Abū Saʿīd Janibek Bahadur Khan bin Barak Sultan (, , ), otherwise known by his shortened regal name Janibek Khan, was a co-founder and second Khan of the Kazakh Khanate from 1473 to 1480. He was a son of Barak, Khan of the Golden Horde from 1422 to 1427. Barak Khan's father was Koirichak, grandson of Urus Khan, a direct descendant of Genghis Khan. Genghis Khan is Jochi Khan's father, Jochi Khan's son Tukai-Timur, Tukai-Timur's son Uz-Timur, Uz-Timur's son Khodja, Khodja's son Badakun-Uglan, Badakun-Uglan's son Urus Khan, Urus Khan's son Koirchak-khan, Koirchak-khan's son Barak Khan, and Barak Khan is Zhanibek/Janibek's father.

From his wife Jahan Begum Khanum, Janibek had nine sons: Qasim (who became his successor), Mahmud, Iranji, Ithik, Janysh, Qanabar, Tenish, Usuk, and Juak.  She also bore him two daughters, Suyimbike and Amanbike.    
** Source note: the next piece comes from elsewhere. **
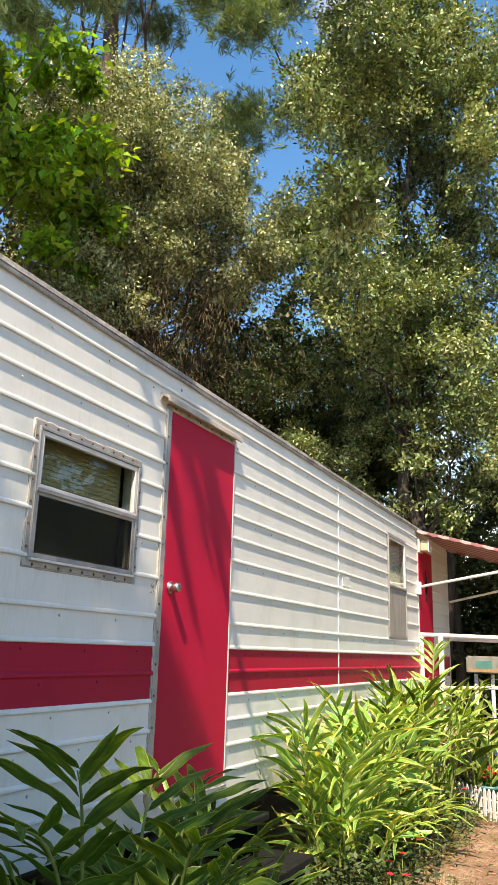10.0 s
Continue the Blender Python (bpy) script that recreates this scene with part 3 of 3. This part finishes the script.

Janibek Khan was a co-leader of a new Kazakh Khanate, following a successful rebellion against the Uzbek Khan Abu'l-Khayr Khan in 1465 and 1466. Janibek's father was Barak Khan, who was poisoned by the emirs of the former White Horde. He led the splinter group along with Kerei (or Girei or Kerei), his relative, who was also a descendant of the famous Urus Khan of the White Horde. For his wisdom, he was given the title "Az", meaning "the wise" in the Kazakh language, and so was called Az-Janibek. His son, Kasym Khan, codified the laws of his people.